● **Task details**
Write out all the lines again, precisely as they stand, but without the images.

[Raw records]

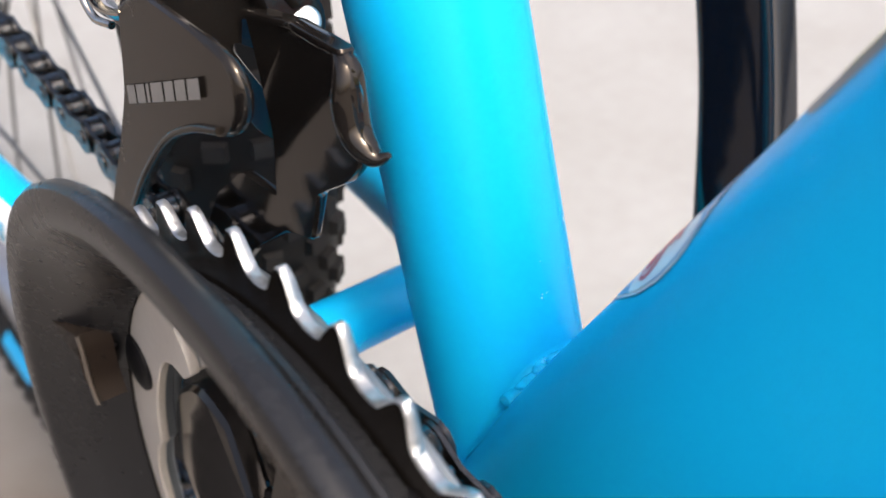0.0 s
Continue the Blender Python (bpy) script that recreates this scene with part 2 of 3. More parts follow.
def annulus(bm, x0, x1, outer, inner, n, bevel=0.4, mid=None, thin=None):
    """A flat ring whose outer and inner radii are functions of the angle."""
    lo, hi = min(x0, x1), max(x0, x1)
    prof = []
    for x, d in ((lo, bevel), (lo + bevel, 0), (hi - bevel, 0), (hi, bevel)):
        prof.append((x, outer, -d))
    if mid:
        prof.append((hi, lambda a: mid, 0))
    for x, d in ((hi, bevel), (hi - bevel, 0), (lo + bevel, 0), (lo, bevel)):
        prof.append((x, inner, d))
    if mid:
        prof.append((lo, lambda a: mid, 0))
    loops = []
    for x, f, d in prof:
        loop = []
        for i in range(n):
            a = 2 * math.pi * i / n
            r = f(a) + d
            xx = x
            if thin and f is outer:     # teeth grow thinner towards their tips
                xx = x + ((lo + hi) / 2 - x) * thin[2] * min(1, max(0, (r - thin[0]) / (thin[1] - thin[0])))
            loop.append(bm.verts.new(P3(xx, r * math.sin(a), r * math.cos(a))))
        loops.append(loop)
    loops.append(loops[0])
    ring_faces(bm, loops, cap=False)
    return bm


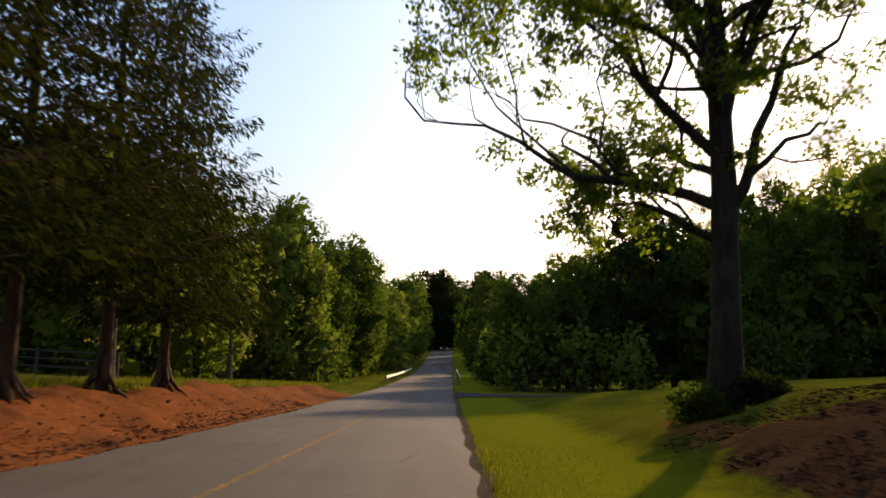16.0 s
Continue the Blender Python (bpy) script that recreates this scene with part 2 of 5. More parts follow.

● **Finished task**
0.0 s
Continue the Blender Python (bpy) script that recreates this scene with part 2 of 3. More parts follow.
def annulus(bm, x0, x1, outer, inner, n, bevel=0.4, mid=None, thin=None):
    """A flat ring whose outer and inner radii are functions of the angle."""
    lo, hi = min(x0, x1), max(x0, x1)
    prof = []
    for x, d in ((lo, bevel), (lo + bevel, 0), (hi - bevel, 0), (hi, bevel)):
        prof.append((x, outer, -d))
    if mid:
        prof.append((hi, lambda a: mid, 0))
    for x, d in ((hi, bevel), (hi - bevel, 0), (lo + bevel, 0), (lo, bevel)):
        prof.append((x, inner, d))
    if mid:
        prof.append((lo, lambda a: mid, 0))
    loops = []
    for x, f, d in prof:
        loop = []
        for i in range(n):
            a = 2 * math.pi * i / n
            r = f(a) + d
            xx = x
            if thin and f is outer:     # teeth grow thinner towards their tips
                xx = x + ((lo + hi) / 2 - x) * thin[2] * min(1, max(0, (r - thin[0]) / (thin[1] - thin[0])))
            loop.append(bm.verts.new(P3(xx, r * math.sin(a), r * math.cos(a))))
        loops.append(loop)
    loops.append(loops[0])
    ring_faces(bm, loops, cap=False)
    return bm


16.0 s
Continue the Blender Python (bpy) script that recreates this scene with part 2 of 5. More parts follow.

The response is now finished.